Voucher school students scored below Unified peers on state standardized exam, The Journal Times, 3/29/12

posted Mar 29, 2012, 4:29 AM by Bill Duncan

RACINE COUNTY — Students who attended private schools on vouchers, instead of Racine Unified schools, on average performed more poorly than their district peers on the Wisconsin Knowledge and Concepts Exam.

The Wisconsin Department of Public Instruction Tuesday released a comparison of private school choice students and public school students on the WKCE. The test was given to grades three through eight and 10 last fall.

For Racine Unified, 60 of the 62 private school choice students in those grades were tested, DPI stated. They averaged 50.8 percent proficient or advanced on the WKCE math tests, while Unified students averaged 61.5 percent.

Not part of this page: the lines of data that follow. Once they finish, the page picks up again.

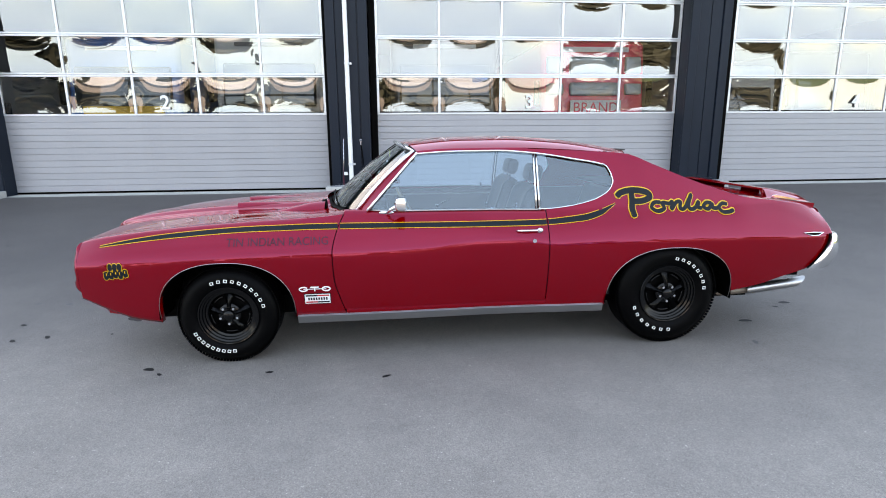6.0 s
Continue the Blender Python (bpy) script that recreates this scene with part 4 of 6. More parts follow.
    box(bm, -2.321, -2.317, -0.21, -0.12, 0.398, 0.402)
    box(bm, -2.321, -2.317, -0.07, 0.02, 0.398, 0.402)
    box(bm, -2.321, -2.317, -0.115, -0.075, 0.401, 0.408)
    part("plate_bars", bm, WHITE_LETTER, plate)
    bm = bmesh.new()
    box(bm, -2.312, -2.22, -0.05, 0.03, 0.40, 0.43)
    part("plate_bracket", bm, BLACK, car)


nose()


def hood_fittings():
    for s in (-1, 1):
        # long scoop bulge with an open mouth at its front
        bm = bmesh.new()
        y0 = s * 0.175
        def bulge(u, v):
            x = -1.475 + 0.62 * u
            w = 0.060 + 0.03 * u
            h = 0.019 * (1 - u) ** 1.3
            y = y0 + w * v
            return (x, y, top_z(x, y) + 0.001 + h * max(0, 1 - v**4))
        rows = grid(bm, bulge, span(0, 1, 14), span(-1, 1, 15))
        part("hood_scoop", bm, PAINT, car, "red hood scoop", smooth=True)
        # black sheet stands in for the unlit hollow of the mouth
        bm = bmesh.new()
        grid(bm, lambda u, v: (-1.472 + 0.02 * v, y0 + 0.050 * u, top_z(-1.475, y0 + 0.050 * u) + 0.002 + 0.014 * v * (1 - u**4)), span(-1, 1, 13), (0, 1), flip=True)
        part("scoop_mouth_shade", bm, BLACK, car)
    # instrument pod on the driver's side, its dial facing the windshield
    bm = bmesh.new()
    def pod(u, v):
        x = -1.24 + 0.40 * u
        w = 0.012 + 0.085 * u**0.8
        y = -0.40 + w * v
        return (x, y, top_z(x, y) + 0.0005 + 0.050 * step01(u * 1.1) * max(0, 1 - abs(v) ** 2.2))
    rows = grid(bm, pod, span(0, 1, 22), span(-1, 1, 17), flip=True)
    end = rows[-1]
    low = [bm.verts.new((v.co.x - 0.015, v.co.y, top_z(v.co.x, v.co.y) - 0.004)) for v in end]
    for k in range(len(end) - 1):
        bm.faces.new([end[k], low[k], low[k + 1], end[k + 1]])
    bmesh.ops.recalc_face_normals(bm, faces=bm.faces)
    pod_ob = part("hood_instrument_pod", bm, PAINT, car, "red streamlined instrument pod on the hood", smooth=True, angle=50)
    bm = bmesh.new()
    cz = top_z(-0.84, -0.40) + 0.022
    cyl(bm, (-0.86, -0.40, cz), (-0.832, -0.40, cz), 0.034, 0.036, 20)
    part("dial", bm, BLACK, pod_ob, "black dial face")
    # aerial on the far fender
    bm = bmesh.new()
    x, y = -0.80, 0.66
    z = top_z(x, y)
    cyl(bm, (x, y, z - 0.01), (x, y, z + 0.03), 0.014, 0.009)
    cyl(bm, (x, y, z + 0.03), (x + 0.015, y, z + 0.44), 0.0024, 0.0014, 6)
    ball(bm, (x + 0.015, y, z + 0.44), 0.004)
    part("aerial", bm, CHROME, car, "thin chrome fender aerial", smooth=True)


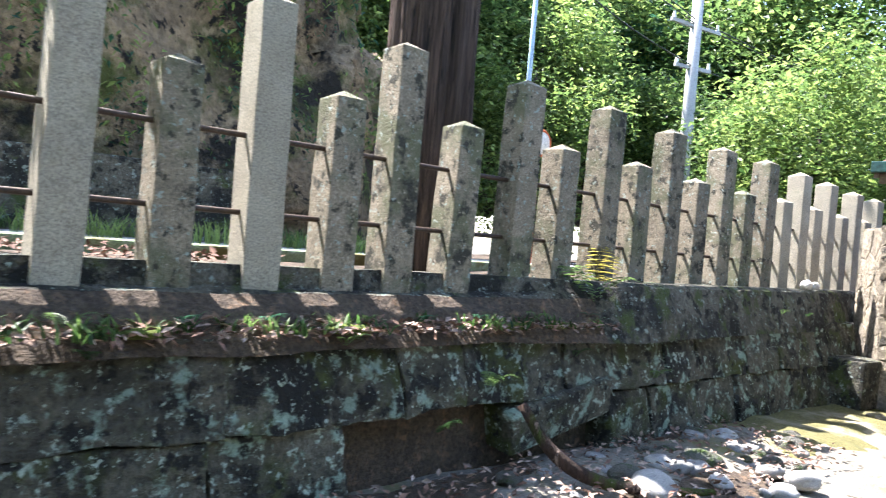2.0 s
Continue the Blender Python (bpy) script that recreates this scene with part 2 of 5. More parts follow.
M_SHELL = material("white_porcelain", (0.75, 0.73, 0.68), (0.62, 0.6, 0.54), 12, 0.4, 0.2, 60)
M_MOSS_GROUND = material("mossy_earth", (0.14, 0.125, 0.05), (0.09, 0.085, 0.03), 4, 0.95, 0.7, 60, [((0.23, 0.205, 0.15), 2.2, 0.52, 0.64), ((0.08, 0.08, 0.03), 5, 0.6, 0.7)])
M_CRUST = material("pale_crusted_bronze", (0.29, 0.285, 0.26), (0.15, 0.155, 0.15), 25, 0.8, 0.8, 90, [((0.2, 0.26, 0.3), 14, 0.56, 0.7)], dist=0.004)
M_LEAF = [material("leaf_" + n, a, b, 3, 0.45, 0.0, 60, vary=0.35, island=True, trans=0.58) for n, a, b in (
    ("bright", (0.2, 0.29, 0.07), (0.27, 0.36, 0.11)), ("mid", (0.09, 0.16, 0.045), (0.13, 0.21, 0.06)), ("dark", (0.03, 0.075, 0.02), (0.05, 0.1, 0.025)),
    ("bluegreen", (0.03, 0.1, 0.055), (0.045, 0.12, 0.06)))]
M_LITTER = material("dry_brown_leaves", (0.22, 0.125, 0.085), (0.11, 0.06, 0.042), 4, 0.8, 0.1, 60, vary=0.5, island=True)
M_LITTER_PALE = material("pale_dead_leaves", (0.38, 0.28, 0.22), (0.24, 0.16, 0.12), 4, 0.7, 0.1, 60, vary=0.4, island=True)
M_WATER = bpy.data.materials.new("dark_water")
M_WATER.use_nodes = True
_b = M_WATER.node_tree.nodes["Principled BSDF"]
_b.inputs["Base Color"].default_value, _b.inputs["Roughness"].default_value = (0.006, 0.007, 0.005, 1), 0.04
_b.inputs["IOR"].default_value = 1.33
_n = M_WATER.node_tree.nodes.new("ShaderNodeTexNoise")
_n.inputs["Scale"].default_value = 24
_u = M_WATER.node_tree.nodes.new("ShaderNodeBump")
_u.inputs["Strength"].default_value, _u.inputs["Distance"].default_value = 0.22, 0.01
M_WATER.node_tree.links.new(_n.outputs["Fac"], _u.inputs["Height"])
M_WATER.node_tree.links.new(_u.outputs["Normal"], _b.inputs["Normal"])
M_JET = bpy.data.materials.new("clear_water")
M_JET.use_nodes = True
_b = M_JET.node_tree.nodes["Principled BSDF"]
_b.inputs["Transmission Weight"].default_value, _b.inputs["IOR"].default_value, _b.inputs["Roughness"].default_value = 1.0, 1.33, 0.05


# ---- mesh helpers ----
rng = np.random.default_rng(7)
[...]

Those private school choice students also scored well below the state average math proficiency of 78.0 and the statewide average for economically disadvantaged students, 64.7 percent, DPI said.

In reading, the private school choice students from Unified averaged 55.7 percent proficient or advanced, compared with the district average of 69.2 percent.

The statewide average was 81.9 percent proficiency in reading and 70.5 percent for economically disadvantaged students.

This is the first year of the voucher program for Racine Unified School District.

About the results, Unified Superintendent Ann Laing responded, “Basically, the scores speak for themselves.”

“And I think when schools take public money, they have to understand there’s some public accountability,” Laing continued. “I think we all have to be held accountable at the same level, with the same tests.”

Told of the results, school vouchers champion state Rep. Robin Vos, R-Rochester, said, “I would say that is exactly why we started school choice in Racine. What these test results prove is that Unified failed them.”

Those students now have a better chance at a good education, he said.

Asked how long it might be before results show that kind of improvement over public school students, Vos replied, “I think it will be five to 10 years before we can consistently say a child who goes to a choice school has a better chance for success.”

State tax dollars fund both the Milwaukee and Racine voucher programs which allow students who meet income guidelines to attend private schools. Laing noted the family household income limit to be in the program is $67,000, which she said is considerably greater than the city of Racine family median income.

The DPI said Unified’s new private school voucher program is receiving $1.5 million in state tax dollars while Unified is receiving $16.4 million less in state and categorical aid this school year, a 10.3 percent reduction.